FULL PRODUCT VERSION :
A DESCRIPTION OF THE PROBLEM :
The XMLReader implementation loads the CDATA section completely into memory before sending it back to the application event handler. When operating on a very large CDATA section, the JVM will hit an OutOfMemoryError.
The third party Xerces implementation reads and sends back the CDATA section in chunks.
STEPS TO FOLLOW TO REPRODUCE THE PROBLEM :
Create an XML document with a CDATA section containing for instance 500MB of BASE64 content. Run the included sample program using -Xmx256m as the max heap size. The program will fail with an OutOfMemoryError because the CDATA section is fully loaded into a memory (custom version of String builder).

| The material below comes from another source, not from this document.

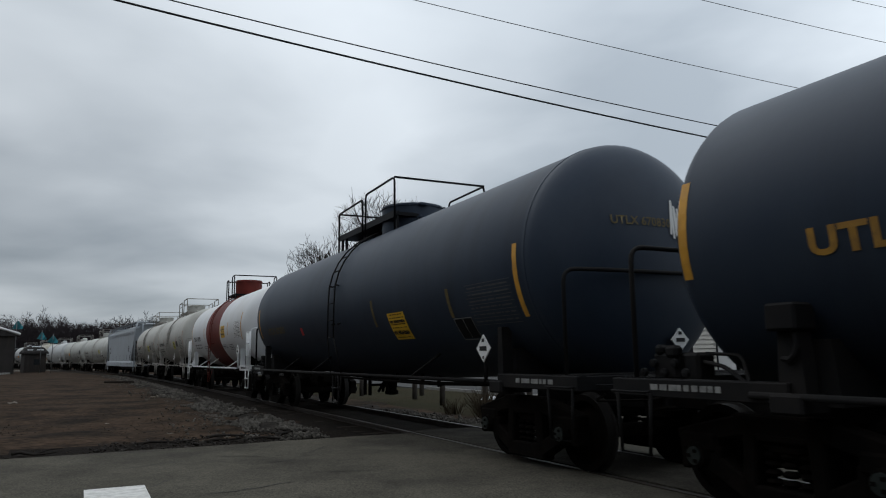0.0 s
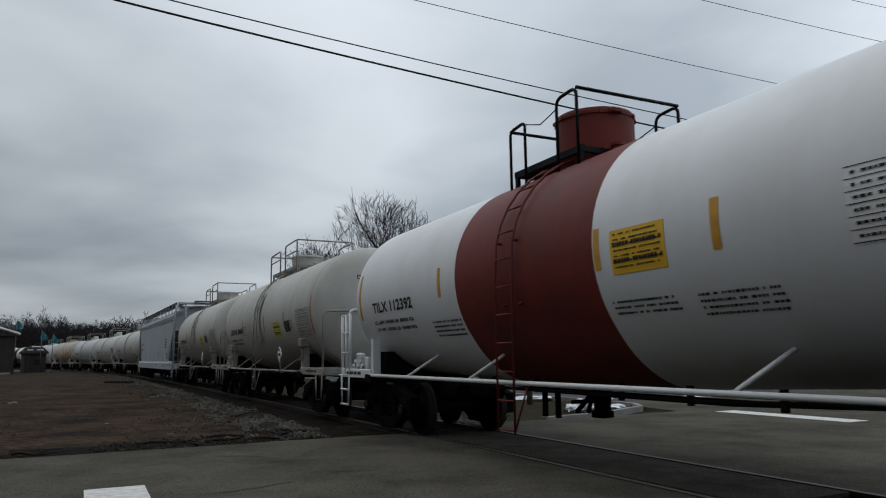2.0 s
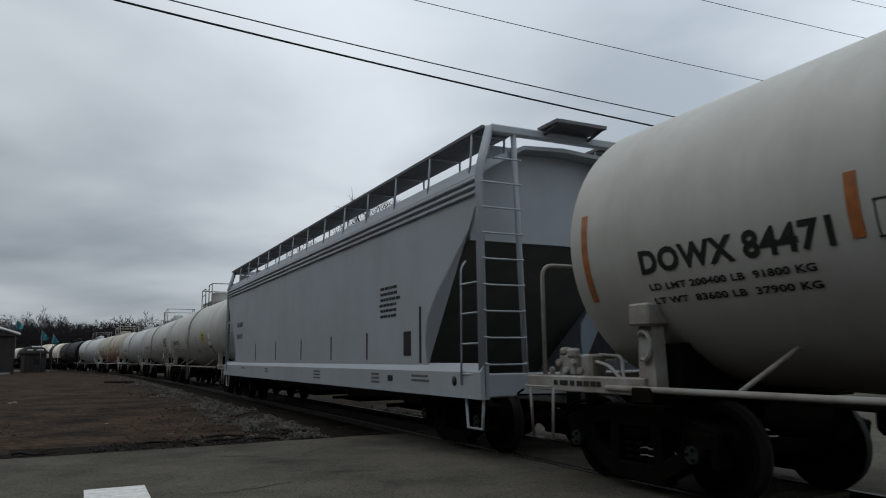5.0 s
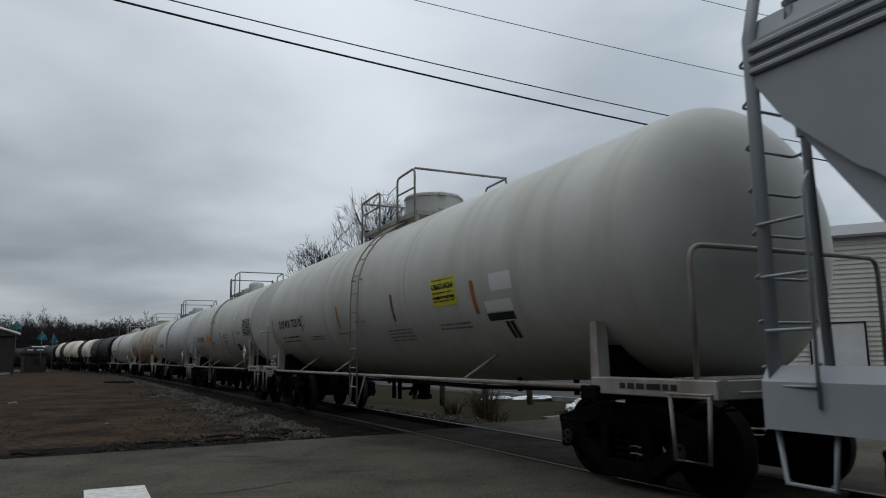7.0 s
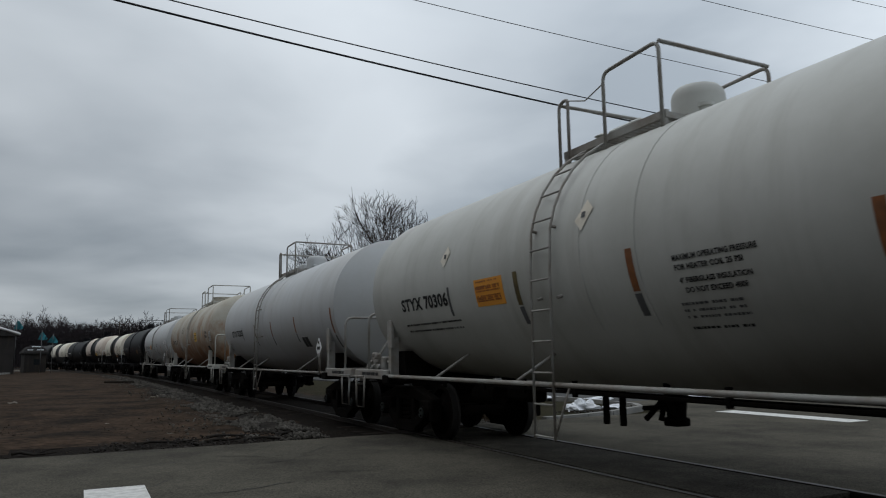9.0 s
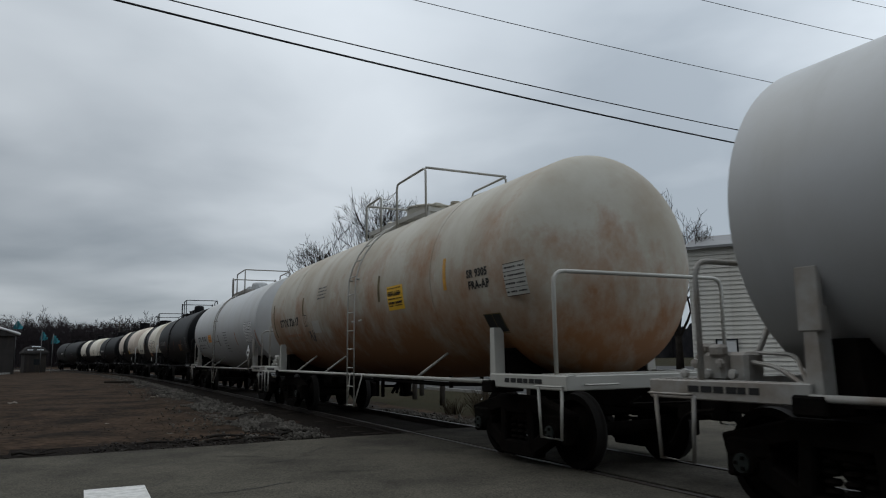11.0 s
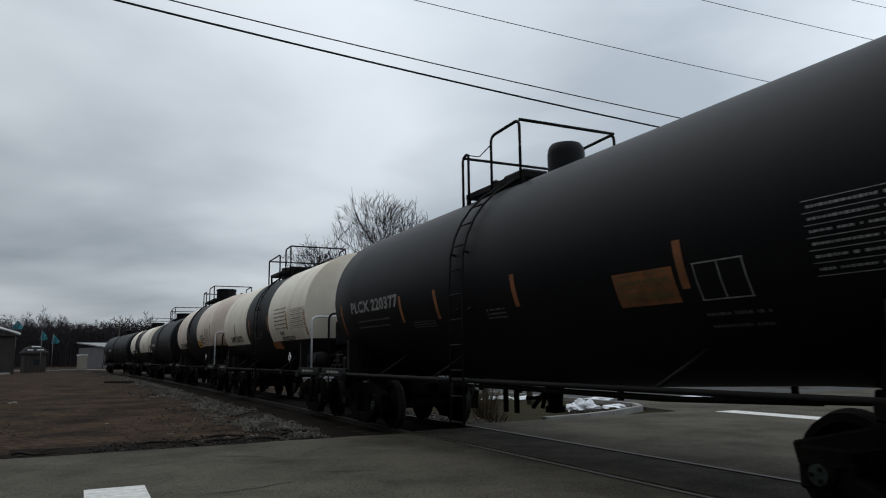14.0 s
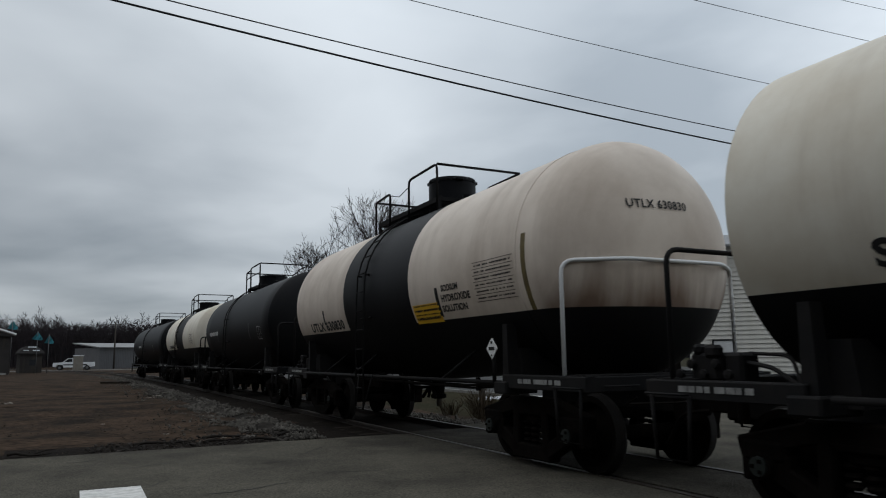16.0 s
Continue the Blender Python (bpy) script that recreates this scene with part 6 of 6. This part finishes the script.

EXPECTED VERSUS ACTUAL BEHAVIOR :
EXPECTED -
The parser calls back with multiple chunks of the CDATA content, e.g.
characters: start=0 length=76
characters: start=0 length=77
characters: start=0 length=77
characters: start=0 length=77
characters: start=0 length=77
characters: start=0 length=77
characters: start=0 length=77
characters: start=0 length=77
characters: start=0 length=77
characters: start=0 length=77
characters: start=0 length=77
characters: start=0 length=77
characters: start=0 length=77
characters: start=0 length=77
...
ACTUAL -
The parser calls back with the complete CDATA content, e.g.
characters: start=0 length=24138365
ERROR MESSAGES/STACK TRACES THAT OCCUR :
OutOfMemoryError
REPRODUCIBILITY :
This bug can be reproduced always.
---------- BEGIN SOURCE ----------
import java.io.*;
import org.xml.sax.*;;
import org.xml.sax.helpers.*;
class Test {
public static void main(String[] args) throws Exception {
XMLReader reader = XMLReaderFactory.createXMLReader();
reader.setContentHandler(new ConsoleHandler());
try (InputStream is = new FileInputStream("test.xml")) {
reader.parse(new InputSource(is));
}
}
static class ConsoleHandler extends DefaultHandler {
@Override
public void characters(char[] ch, int start, int length) throws SAXException {
System.out.printf("characters: start=%d length=%d%n", start, length);
}
}
}
---------- END SOURCE ----------
CUSTOMER SUBMITTED WORKAROUND :
The only workaround is to use the third party Xerces implementation.